Sunday, May 23, 2010

Don't act your age

I recently slept outside.
Now this is no small decision. After all, there's been a few decades pass since I entered this Earth. The ground and I became much less friendly a long time ago.
Part of it was that it was Earth Day. Part of it was that there was a meteor shower expected that night. Part was the weather cooperated. A big part was that I simply found my tent again.
I know I recalled elementary school years camping out in backyards. That would be in a more trusting, safe time. A friend and I would throw up tents and wait for the adult world to settle in. Then we'd roam the neighborhood some, through backyards that didn't have fencing distinctly marking territory. It was like taking to the prairie before barbed wire. We were limited only by our imaginations and braveries.

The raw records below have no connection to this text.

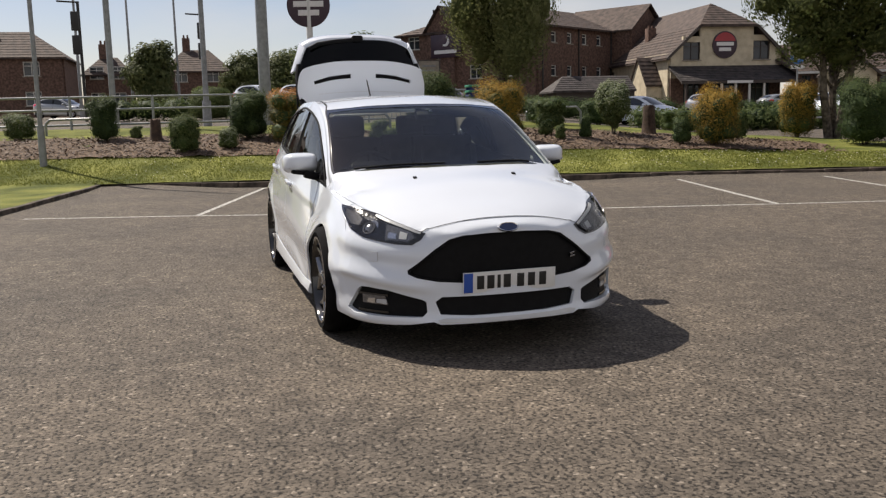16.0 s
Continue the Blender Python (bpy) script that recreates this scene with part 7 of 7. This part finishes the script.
def mast_sign():
    ob = thing("pub_mast_sign", "round plum and red pub sign on a pale mast", "sign", "", on_land(-39.6, 5.9), 78)
    bm = bmesh.new()
    rod(bm, (0, 0, -0.2), (0, 0, 6.3), 0.17, 0.15, 12)
    part("mast", bm, POLE_WHITE, ob)
    round_sign(ob, (0, -0.06, 5.55), 1.08, 0, "board_round")


mast_sign()


def far_flag(x, y, h):
    ob = thing("banner_flag", "tall grey banner flag on a pole beyond the fence", "flag", "flags beyond the fence", on_land(x, y), 5)
    bm = bmesh.new()
    rod(bm, (0, 0, 0), (0, 0, h), 0.06, 0.05, 8)
    part("flag_pole", bm, POLE_WHITE, ob)
    bm = bmesh.new()
    box(bm, (1.5, 0.03, 3.2), (-0.85, 0, h - 1.8), (0, 3, 0), 0.01)
    part("cloth", bm, GALV, ob)


far_flag(-0.8, 69, 7.4)
far_flag(3.2, 69.2, 7.2)


def floodlight():
    ob = thing("floodlight_mast", "dark floodlight mast with clustered lamps", "floodlight", "", on_land(-0.3, 69.5))
    bm = bmesh.new()
    rod(bm, (0, 0, 0), (0, 0, 8.0), 0.12, 0.08, 8)
    part("mast", bm, GALV, ob)
    for i in range(4):
        bm = bmesh.new()
        box(bm, (0.5, 0.3, 0.4), (-0.75 + 0.5 * i, 0, 7.3 + 0.5 * (i % 2)), (20, 0, 0), 0.05)
        part("flood_lamp", bm, POLE_BLACK, ob)


floodlight()


# ---- far things ----
def shed():
    ob = thing("warehouse", "large grey-green metal-clad warehouse", "building", "", (-52.0, 92.0, 0.0), 24)
    bm = bmesh.new()
    box(bm, (26, 12, 7.0), (12, 6, 3.4), (0, 0, 0), 0.05)
    part("cladding", bm, CLADDING, ob)
    bm = bmesh.new()
    for i in range(52):
        box(bm, (0.08, 0.06, 6.6), (-0.8 + i * 0.5, -0.03, 3.3))
    tagged(part("cladding_rib", bm, CLADDING, ob, smooth=False), kind="stuff")
    bm = bmesh.new()
    box(bm, (26.4, 12.4, 0.35), (12, 6, 6.95))
    part("parapet", bm, CLADDING, ob, smooth=False)


shed()


def wall_far():
    ob = thing("boundary_wall", "grey concrete boundary wall beyond the car rows", "wall", "", (14, 63.5, 0), 0)
    bm = bmesh.new()
    box(bm, (20, 0.3, 1.7), (0, 0, 0.8), (0, 0, 0), 0.02)
    part("wall_face", bm, CLADDING, ob)
    for i in range(9):
        bm = bmesh.new()
        box(bm, (0.3, 0.4, 1.9), (-9.8 + i * 2.45, 0, 0.9), (0, 0, 0), 0.02)
        part("pier", bm, CLADDING, ob)


wall_far()
pad = [(3.6, 27.0), (30, 26.0), (34, 45), (4.6, 41), (6.6, 30)]
PAVING = material("pale_paved_drive", (0.23, 0.185, 0.15), 0.9, vary=0.15, scale=3, bump=0.3, bump_scale=40, second=(0.30, 0.25, 0.21))
structure("paved_drive", sheet_of(pad, 1.5, 0.02), PAVING, "pale brown paved drive by the fence", "pavement")

FAR = [
    (20.0, 93, 8.0, 5.5, LEAF_TREE, "broad green tree behind the fence"), (27.0, 93, 8.5, 5.5, LEAF_TREE, "broad green tree behind the fence"), (-1.5, 88, 9.5, 2.0, LEAF_TREE, "slim green tree behind the fence"), (3.0, 92, 7.0, 3.6, LEAF_TREE, "broad green tree behind the fence"), (8.5, 92, 7.2, 4.2, LEAF_TREE, "broad green tree behind the fence"), (14, 90, 6.0, 4.5, LEAF_TREE, "broad green tree behind the fence"),
    (-61.2, 108, 10.6, 4.8, LEAF_COPPER, "copper-leaved tree behind the hall"), (-65.0, 109, 9.0, 3.6, LEAF_COPPER, "copper-leaved tree behind the hall"), (-69.2, 105, 13.2, 4.4, LEAF_GREEN, "bright green tree behind the hall"),
    (-28.6, 54.6, 3.1, 2.7, LEAF_DARK, "dense dark evergreen by the site road"), (-22.5, 58.0, 3.4, 2.6, LEAF_DARK, "dense dark evergreen by the site road"), (-22.9, 54.4, 4.7, 0.75, LEAF_DARK, "narrow dark conifer by the site road"), (-20.2, 52.0, 5.0, 0.8, LEAF_DARK, "narrow dark conifer by the site road"),
    (-69, 12.0, 5.2, 3.0, LEAF_GREEN, "rounded green tree by the hotel"), (-74, 9.0, 4.8, 3.4, LEAF_TREE, "rounded green tree by the hotel"), (-60, -1.8, 5.0, 2.2, LEAF_TREE, "rounded green tree by the road"), (-75, 6.3, 5.2, 2.6, LEAF_TREE, "rounded green tree by the road"), (-78, 11, 5.2, 3.4, LEAF_DARK, "rounded green tree by the road"), (-52, -12.4, 4.4, 2.2, LEAF_DARK, "rounded green tree by the road"),
    (-86, 44, 6.0, 4, LEAF_DARK, "dark tree beside the hotel"), (-7.6, 50, 9, 3.6, LEAF_DARK, "dark leafy tree behind the banners"), (-12.0, 49, 9, 4.0, LEAF_DARK, "dark leafy tree behind the banners"),
]
for i, (x, y, h, w, leaf, label) in enumerate(FAR):
    tree(label, x, y, h, (w, h * 0.92), leaf, 60 + i, 0.2, 1, count=6500, leaf_size=0.17 if h > 7 else 0.14, group="trees in the distance", clump_n=20)


def hedge(label, x0, y0, x1, y1, h, w, leaf, seed):
    ob = thing("hedge", label, "hedge", "hedges", (0, 0, 0))
    n = max(2, int(math.hypot(x1 - x0, y1 - y0) / (0.7 * w)))
    clumps = []
    for i in range(n + 1):
        x, y = mixed(x0, x1, i / n), mixed(y0, y1, i / n)
        clumps.append(((x, y, terrain(x, y) + 0.45 * h), (0.6 * w, 0.6 * w, 0.58 * h * random.Random(seed + i).uniform(0.85, 1.15))))
    # dark filler whatever the hedge's leaf, coloured as the shade inside it
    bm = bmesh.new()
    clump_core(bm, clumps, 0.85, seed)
    part("leaf_filler", bm, LEAF_DARK, ob)
    leaf_part("foliage", leaf_cloud(clumps, 900 * n, 0.06, seed), leaf, ob)


hedge("clipped dark hedge before the pub", -47, 33, -44, 44, 1.1, 1.4, LEAF_DARK, 3)
hedge("mixed green shrubs by the hall", -32.0, 62, -29.0, 78, 1.4, 2.0, LEAF_GREEN, 5)
shrub("shrub", "wide clipped dome of green shrub beyond the guard rail", -41.0, 0.95, 1.65, 2.9, LEAF_GREEN, None, 771, 0.07, False, 0.5, "")
hedge("low green hedge by the road", -44, -3.5, -42, 6.0, 1.2, 1.8, LEAF_GREEN, 7)
hedge("dark shrubs under the trees by the railing", -12.5, 37.6, -8.2, 36.2, 1.7, 1.8, LEAF_DARK, 9)
hedge("dark shrubs behind the tube railing", -8.0, 35.6, -2.6, 33.6, 1.25, 1.7, LEAF_DARK, 10)
hedge("low mixed shrubs along the pub car park", -25.5, 17.0, -22.6, 28.5, 0.85, 1.3, LEAF_GREEN, 17)
hedge("dark shrubs below the hotel", -50, 18, -52, 34, 1.4, 1.8, LEAF_DARK, 13)


for i, (x, y, h, w) in enumerate(((-29.6, 50.6, 1.7, 2.4), (-32.6, 52.4, 1.4, 2.2), (-36.2, 51.0, 1.2, 2.4))):
    shrub("shrub", "yellow-green shrub in front of the hall", x, y, h, w, LEAF_GREEN, LEAF_GOLD if i == 0 else None, 300 + i, 0.05, False, 0.5, "shrubs before the hall")


def daisies():
    """Daisies and grass blades over the nearest grass."""
    rng = np.random.default_rng(4)
    pts = []
    while len(pts) < 700:
        if rng.random() < 0.35:
            x, y = rng.uniform(-7.5, -1.6), rng.uniform(11.7, 17.5)
            if not inside((x, y), ISLAND):
                continue
        else:
            x, y = from_kerb(rng.uniform(-3, 15), rng.uniform(0.3, 2.6))
            if rng.random() < 0.5 and kerb_uv(x, y)[0] < 8:
                continue
        pts.append((x, y, terrain(x, y) + 0.105))
    v = []
    for x, y, z in pts:
        s = rng.uniform(0.010, 0.020)
        v += [(x - s, y - s, z), (x + s, y - s, z + 0.006), (x + s, y + s, z), (x - s, y + s, z + 0.006)]
    me = bpy.data.meshes.new("daisy_flowers")
    me.from_pydata(v, [], np.arange(len(v)).reshape(-1, 4).tolist())
    me.materials.append(DAISY)
    tagged(new("daisy_flowers", me), "scattered small white daisies in the grass", "flowers", "", "stuff")
    v, f = [], []
    for i in range(60000):
        if rng.random() < 0.3:
            x, y = rng.uniform(-8.5, -1.6), rng.uniform(11.7, 19.5)
            if not inside((x, y), ISLAND):
                continue
        else:
            x, y = from_kerb(rng.uniform(-6.5, 15), rng.uniform(0.12, 2.75))
            if not inside((x, y), BANK):
                continue
        z = terrain(x, y) + 0.07
        a, h = rng.uniform(0, 6.28), rng.uniform(0.015, 0.045)
        dx, dy = 0.010 * math.cos(a), 0.010 * math.sin(a)
        k = len(v)
        v += [(x - dx, y - dy, z), (x + dx, y + dy, z), (x + rng.normal() * 0.02, y + rng.normal() * 0.02, z + h)]
        f.append((k, k + 1, k + 2))
    me = bpy.data.meshes.new("grass_blades")
    me.from_pydata(v, [], f)
    me.materials.append(GRASS_BLADE)
    tagged(new("grass_blades", me), "short green and straw-coloured grass blades", "grass", "", "stuff")
    v, f = [], []
    for i in range(9000):
        x, y = from_kerb(rng.uniform(-8, 13.5), rng.uniform(2.5, 5.9))
        z = terrain(x, y) + 0.105 + rng.uniform(0, 0.02)
        a, l, w = rng.uniform(0, 6.28), rng.uniform(0.02, 0.06), rng.uniform(0.008, 0.02)
        c, s = math.cos(a), math.sin(a)
        k = len(v)
        t = rng.uniform(-0.02, 0.02)
        v += [(x + c * l - s * w, y + s * l + c * w, z + t), (x - c * l - s * w, y - s * l + c * w, z - t), (x - c * l + s * w, y - s * l - c * w, z - t + 0.006), (x + c * l + s * w, y + s * l - c * w, z + t + 0.006)]
        f.append((k, k + 1, k + 2, k + 3))
    me = bpy.data.meshes.new("bark_chips")
    me.from_pydata(v, [], f)
    me.materials.append(MULCH_CHIP)
    tagged(new("bark_chips", me), "loose brown bark chips on the planting bed", "mulch", "", "stuff")


MULCH_CHIP = leaf_material("bark_chip", (0.045, 0.028, 0.020), (0.19, 0.135, 0.10), 0.0)
daisies()


def litter_bin(x, y):
    """A square post-mounted bin with a hooded green top."""
    ob = thing("litter_bin", "dark blue litter bin with a green top", "bin", "", on_land(x, y, 0.05))
    bm = bmesh.new()
    box(bm, (0.36, 0.36, 0.78), (0, 0, 0.42), (0, 0, 0), 0.03)
    part("bin_body", bm, NAVY, ob)
    for z in (0.90, 1.06):
        bm = bmesh.new()
        box(bm, (0.38, 0.38, 0.07), (0, 0, z), (0, 0, 0), 0.02)
        part("green_band", bm, BIN_GREEN, ob, "green band of the hood")
    for a in (-0.15, 0.15):
        bm = bmesh.new()
        box(bm, (0.03, 0.30, 0.30), (a, 0, 0.93), (0, 0, 0), 0.004)
        part("hood_side", bm, NAVY, ob)


def notice_board(x, y):
    ob = thing("notice_board", "tall pale grey notice board in a dark frame", "notice board", "", on_land(x, y), 78)
    for q in (-0.72, 0.72):
        bm = bmesh.new()
        box(bm, (0.09, 0.09, 3.4), (q, 0, 1.7), (0, 0, 0), 0.01)
        part("post", bm, FRAME_DARK, ob)
    bm = bmesh.new()
    box(bm, (1.34, 0.05, 1.75), (0, 0, 2.35), (0, 0, 0), 0.01)
    board = part("board", bm, STONE, ob)
    for z in (1.44, 3.27):
        bm = bmesh.new()
        box(bm, (1.36, 0.08, 0.09), (0, 0, z), (0, 0, 0), 0.01)
        part("frame_rail", bm, FRAME_DARK, ob)
    for i, z in enumerate((2.9, 2.6, 2.3, 2.0)):
        bm = bmesh.new()
        box(bm, (0.9 - 0.12 * (i % 2), 0.012, 0.10), (-0.05 * i, -0.03, z), (0, 0, 0), 0.002)
        part("lettering_bar", bm, GALV, board)


def boulder(x, y, r, seed):
    ob = thing("boulder", "pale grey rounded boulder beside clipped shrubs", "rock", "", on_land(x, y, 0.05))
    bm = bmesh.new()
    for v in bmesh.ops.create_icosphere(bm, subdivisions=3, radius=r)["verts"]:
        k = 1 + 0.28 * noise.noise(v.co * 1.7 + Vector((seed, 0, 0))) + 0.08 * noise.noise(v.co * 6)
        v.co = Vector((v.co.x * k * 1.15, v.co.y * k, (v.co.z * k + 0.45 * r) * 0.85))
    part("stone", bm, STONE, ob)


BIN_GREEN = material("green_bin_plastic", (0.03, 0.20, 0.12), 0.45, vary=0.1, scale=10)
litter_bin(-19.4, 7.45)
notice_board(-51.3, 15.7)
boulder(-27.3, 39.4, 0.55, 4)
for i, (x, y, h, w) in enumerate(((-31.2, 41.9, 1.5, 1.3), (-29.0, 39.8, 1.05, 1.9), (-29.6, 42.0, 0.9, 2.6), (-32.6, 40.2, 1.0, 1.6))):
    shrub("shrub", "rounded clipped green shrub beyond the road", x, y, h, w, LEAF_DARK, LEAF_GREEN, 400 + i, 0.05, False, 0.7, "clipped shrubs beyond the road")
for i, (x, y, h, w) in enumerate(((-73.0, 12.6, 5.6, 3.0), (-80.5, 17.6, 7.0, 3.0))):
    tree("rounded green tree beside the hotel", x, y, h, (w, h * 0.92), LEAF_GREEN, 90 + i, 0.2, 1, count=6500, leaf_size=0.15, group="trees in the distance", clump_n=20)
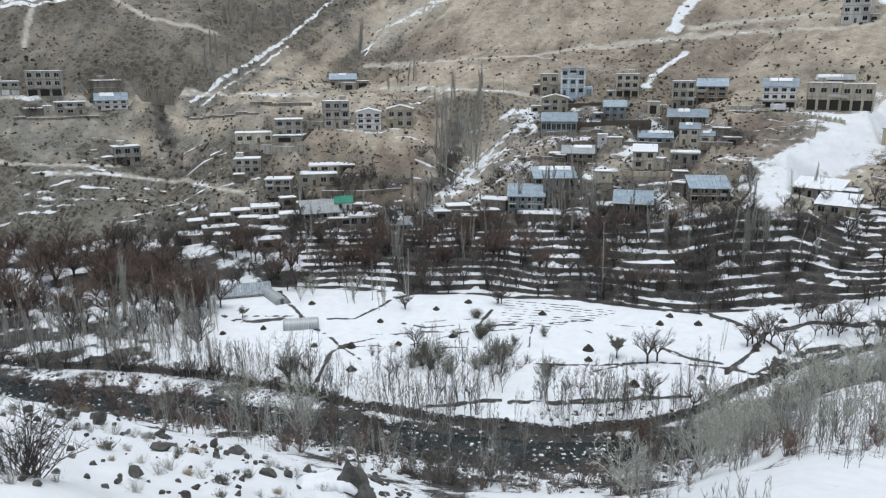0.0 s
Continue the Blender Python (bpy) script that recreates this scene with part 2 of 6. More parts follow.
FAR = [(-80, 365, 1), (-58, 325, 1), (-50, 288, 1), (-42.6, 258, 1), (-30, 225, 0.8), (-20, 214, 0.6), (-12.9, 208.3, 0.5), (-8.4, 202.2, 0.5), (-3.0, 195.7, 0.5), (4.4, 194.5, 0.5), (9.9, 192.4, 0.5), (14.3, 189.9, 0.5), (18.7, 188.2, 0.5), (22.3, 193.0, 0.5), (26.6, 198, 1.5), (30, 202, 3.5), (33.2, 205, 6), (37, 212, 6.5), (60, 260, 7), (90, 330, 7)]
ORCH = [(-80, 380, 3), (-58, 335, 2), (-50, 308, 1.5), (-42.4, 285.0, 1.5), (-38.6, 280.0, 2.4), (-35.1, 274.0, 5.3), (-31.2, 262.0, 8.8), (-26.4, 258.0, 9.2), (-21.4, 250.0, 6.2), (-16.0, 242.0, 9.3), (-10.0, 238.0, 10.1), (-3.8, 236.0, 10.3), (3.0, 235.0, 11.2), (9.7, 235.0, 12.7), (16.1, 235.0, 13.8), (22.1, 238.0, 18.8), (25.8, 237.0, 19.3), (30.6, 238.0, 23.6), (34.3, 240.0, 24.1), (38.0, 240.0, 25.2), (60, 280, 25), (90, 345, 25)]
BLUFF = [(-80, 400, 47), (-57.7, 352.0, 45.5), (-52.7, 340.0, 41.5), (-47.1, 322.0, 40), (-41.9, 310.0, 36.9), (-36.5, 300.0, 33.5), (-30.4, 294.0, 30.0), (-23.3, 288.0, 26.5), (-19.5, 286, 29), (-17.1, 285.0, 31.5), (-14.8, 285.0, 31.0), (-8.8, 288.0, 38.1), (-4.5, 288.0, 37.3), (-1.9, 288.0, 38.3), (0.7, 286.0, 31.8), (5.1, 284.0, 34.0), (13.6, 286.0, 36.4), (21.5, 292.0, 43.9), (26.9, 290.0, 45.3), (30.1, 285.0, 44.4), (33.8, 280.0, 42.1), (37.5, 276.0, 41.9), (60, 310, 42), (90, 370, 42)]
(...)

We go into our freezers in the garage and sneak way too many Fudgesicles. We'd swear that we were going to listen to the wind and our own tales right through the night and see the sunrise.
I doubt we ever really made it too far past midnight.
Then we'd creak out of the tent when awakened by the dawn, finding the frozen treat wrappers scattered all over the yard and feeling the sticky still on our hands. Usually, we'd part ways and go inside to warm comfortable beds for a few more hours, with a pact we'd say we'd seen every single-digit hour in the a.m. right up to sunrise.
It felt so good to remember all of it that I convinced myself a night in the outside dark would do me good. I didn't know what kind of good, but good.
My tent has netting over the top for which you can remove the cover and see up to the stars. I thought it a good viewing point for the after-midnight meteor shower.
I expected to make it to the shower easily as I hadn't been sleeping well anyway. Awakened at all hours by myself, random thoughts then keeping me from slipping back. Not worries really, often just questions or possibilities, those both out there and already missed. I guess the kind of stuff that sits in the back of a mind that lives long enough.
But I didn't make it to the celestial show. Nor did my expectations of cool night weather, humidity or hard ground keep me from sleep. It came on kind of easy and unexpected as a real love. Only daylight roused me.
And I realized why I'd really wanted to sleep outside, why I conjured up those long ago days and why the difficult elements didn't deter me from sleeping solidly. It was a feeling with which I awoke.
It was simply innocence.
Simple little things done completely on my own for my own edification give me something back. Something seemingly lost in everyone I know no matter their age. You can't really describe it, but you know it. It's when something feels pure and real. I had to call it innocence.
In the beginning I noted I'd done this recently, but the Earth Day reference shows it was weeks and weeks ago. In the interim I've thought it through and considered referencing it here. But I think I feared it would be tainted.
Instead, I decided to use the experience in hopes it might encourage someone else to seek their innocence. It's still there for everyone. They just have their own special version.
I fear as we get older, we give up on innocence. I more greatly fear as time goes on giving up happens earlier and earlier in life as life seems to get tougher in general. As more give up, it makes it harder on others and influences them to give up. It's a downward spiral.
Unless we don't let time beat us down and we still reach for innocence. Even if it's just a pilfered Fudgsicle with a friend at 10:30 at night. If we'll just ignore the common wisdom that says sleeping in the night air on the ground is no good for a body after a certain age. Because the truth is, the good it does for the soul completely heals the body.